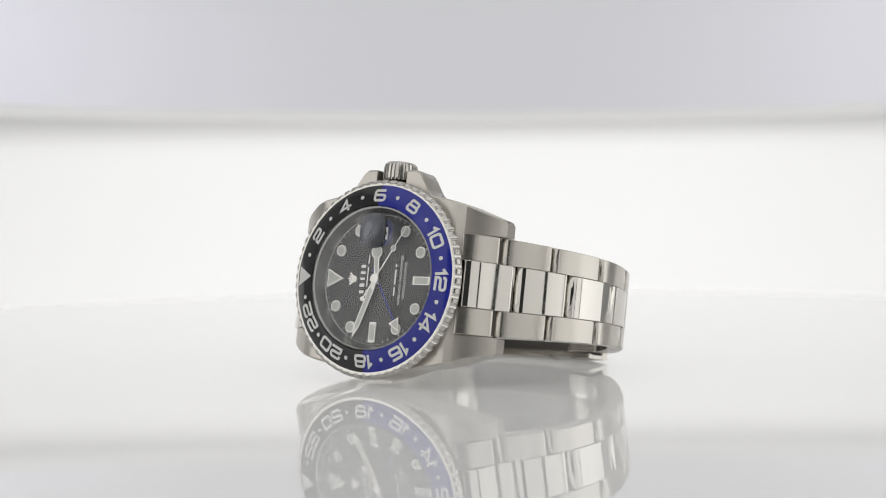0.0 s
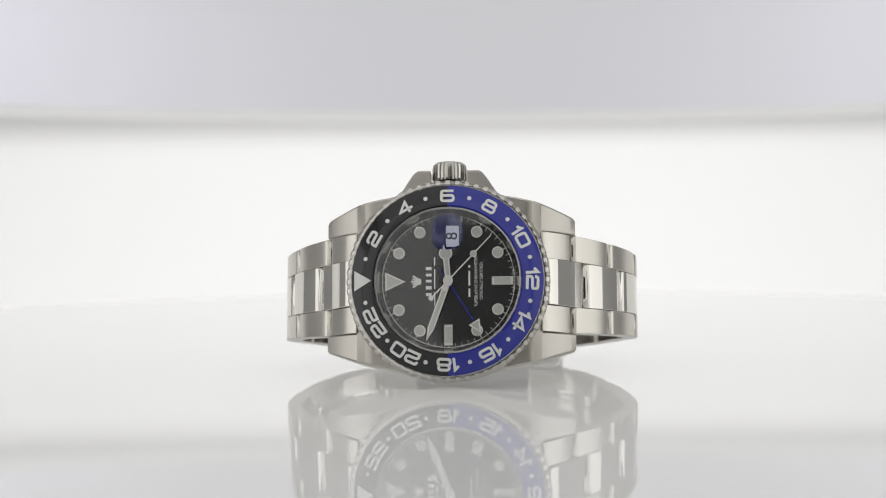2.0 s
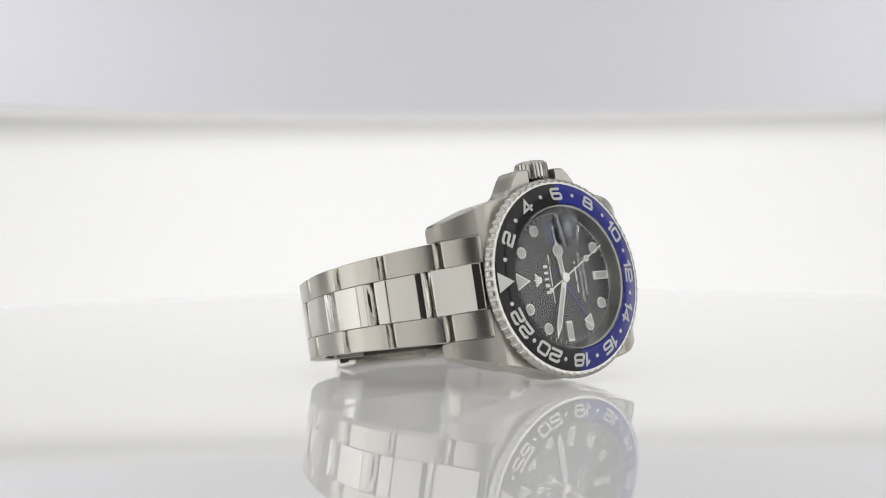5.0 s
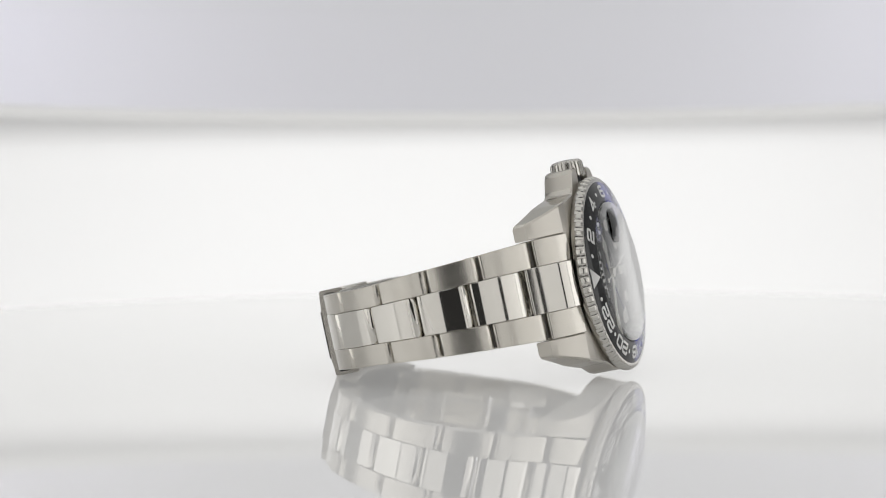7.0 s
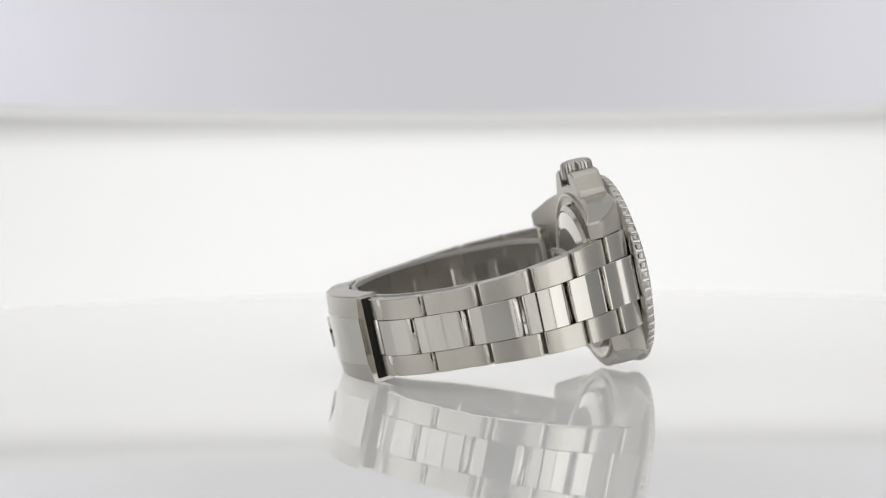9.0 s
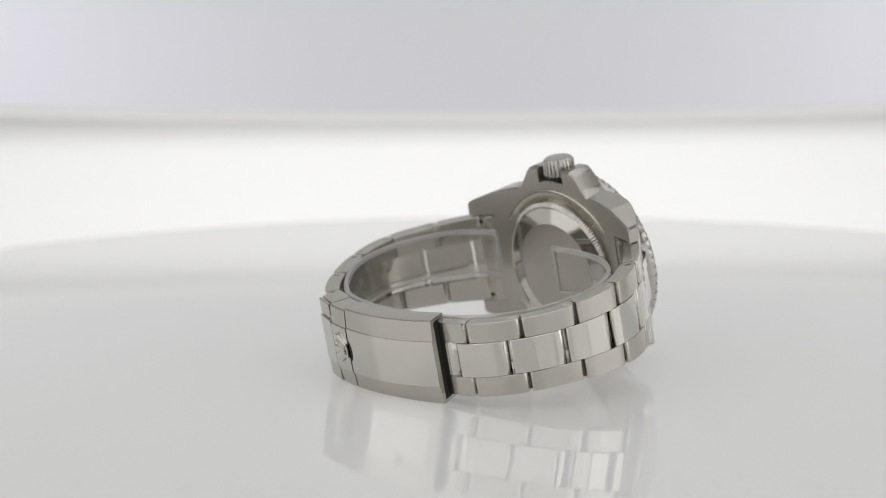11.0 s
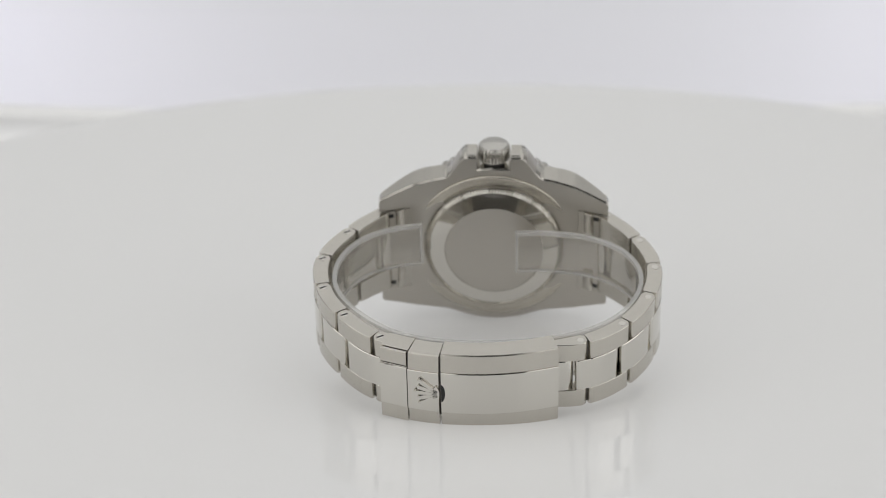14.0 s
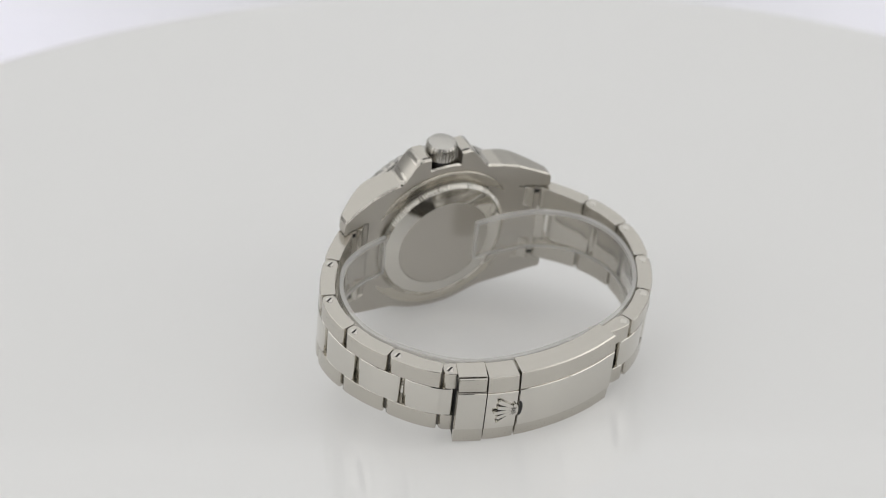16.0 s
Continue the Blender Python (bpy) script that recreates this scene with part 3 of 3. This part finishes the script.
def strip(x0, x1, thick, u0=0.0, u1=1.0):
    secs = []
    for k in range(121):
        p, nn = FILM.at(FILM.s[-1] * (u0 + (u1 - u0) * k / 120))
        secs.append([(x, p.x + nn.x * h, p.y + nn.y * h) for x, h in ((x0, 0), (x1, 0), (x1, -thick), (x0, -thick))])
    return loft(secs)


film = part("protective_film", strip(-1.8, 7.2, 0.5), SLEEVE, watch, "clear plastic protective strip inside the bracelet")
part("film_edge", strip(7.22, 8.1, 0.9), SLEEVE_EDGE, film, "milky cut edge of the strip")
part("film_edge", strip(-2.3, -1.82, 0.9), SLEEVE_EDGE, film, "milky cut edge of the strip")
for u0, u1 in ((-0.004, -0.0004), (1.0004, 1.004)):
    part("film_end", strip(-2.3, 8.1, 0.9, u0, u1), SLEEVE_EDGE, film, "milky cut end of the strip")


# ---- movement ----
LEAN = Matrix(((-0.00499, -0.9999, -0.01315, -0.003624), (0.20716, 0.01184, -0.97823, -0.030254), (0.97829, -0.0076, 0.20708, 0.0212), (0, 0, 0, 1)))
REST = Matrix.LocRotScale(LEAN.translation, LEAN.to_quaternion(), None)
PIVOT = Vector((0, 0.00582, 0.02242))
TIP_TIMES = (9.0, 9.25, 9.5, 10, 10.5, 11, 11.5, 12, 12.5, 13, 13.5, 14, 14.5, 15, 15.5, 16)
TIP_DEGREES = (0, 0.05, 0.6, 2.45, 4.4, 6.4, 8.4, 10.3, 12.1, 13.95, 15.8, 17.75, 19.8, 21.8, 23.83, 25.8)


def table_pose(t):
    """The turntable turns evenly, and from the tenth second on it tips towards the camera."""
    tip = float(np.interp(t, TIP_TIMES, TIP_DEGREES))
    turn = 15.007 * (t - 2.2) + 0.0037 * (t - 2.2) ** 2
    return Matrix.Translation(PIVOT) @ pose(0, 0, 0, tip) @ Matrix.Translation(-PIVOT) @ pose(0, 0, 0, 0, 0, turn)


def motions():
    times = [0.25 * k for k in range(65)]
    walk(turntable, [(t, table_pose(t)) for t in times])
    walk(watch, [(t, table_pose(t) @ REST) for t in times])
    walk(second_hand, [(t, pose(0, 0, 0, 0, 0, -(133.7 + 6 * (t - 2)))) for t in times])


motions()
-*-
## Instructions for the task
Print out the whole of the material word for word, without pictures.

## Correct output
0.0 s
2.0 s
5.0 s
7.0 s
9.0 s
11.0 s
14.0 s
16.0 s
Continue the Blender Python (bpy) script that recreates this scene with part 3 of 3. This part finishes the script.
def strip(x0, x1, thick, u0=0.0, u1=1.0):
    secs = []
    for k in range(121):
        p, nn = FILM.at(FILM.s[-1] * (u0 + (u1 - u0) * k / 120))
        secs.append([(x, p.x + nn.x * h, p.y + nn.y * h) for x, h in ((x0, 0), (x1, 0), (x1, -thick), (x0, -thick))])
    return loft(secs)


film = part("protective_film", strip(-1.8, 7.2, 0.5), SLEEVE, watch, "clear plastic protective strip inside the bracelet")
part("film_edge", strip(7.22, 8.1, 0.9), SLEEVE_EDGE, film, "milky cut edge of the strip")
part("film_edge", strip(-2.3, -1.82, 0.9), SLEEVE_EDGE, film, "milky cut edge of the strip")
for u0, u1 in ((-0.004, -0.0004), (1.0004, 1.004)):
    part("film_end", strip(-2.3, 8.1, 0.9, u0, u1), SLEEVE_EDGE, film, "milky cut end of the strip")


# ---- movement ----
LEAN = Matrix(((-0.00499, -0.9999, -0.01315, -0.003624), (0.20716, 0.01184, -0.97823, -0.030254), (0.97829, -0.0076, 0.20708, 0.0212), (0, 0, 0, 1)))
REST = Matrix.LocRotScale(LEAN.translation, LEAN.to_quaternion(), None)
PIVOT = Vector((0, 0.00582, 0.02242))
TIP_TIMES = (9.0, 9.25, 9.5, 10, 10.5, 11, 11.5, 12, 12.5, 13, 13.5, 14, 14.5, 15, 15.5, 16)
TIP_DEGREES = (0, 0.05, 0.6, 2.45, 4.4, 6.4, 8.4, 10.3, 12.1, 13.95, 15.8, 17.75, 19.8, 21.8, 23.83, 25.8)


def table_pose(t):
    """The turntable turns evenly, and from the tenth second on it tips towards the camera."""
    tip = float(np.interp(t, TIP_TIMES, TIP_DEGREES))
    turn = 15.007 * (t - 2.2) + 0.0037 * (t - 2.2) ** 2
    return Matrix.Translation(PIVOT) @ pose(0, 0, 0, tip) @ Matrix.Translation(-PIVOT) @ pose(0, 0, 0, 0, 0, turn)


def motions():
    times = [0.25 * k for k in range(65)]
    walk(turntable, [(t, table_pose(t)) for t in times])
    walk(watch, [(t, table_pose(t) @ REST) for t in times])
    walk(second_hand, [(t, pose(0, 0, 0, 0, 0, -(133.7 + 6 * (t - 2)))) for t in times])


motions()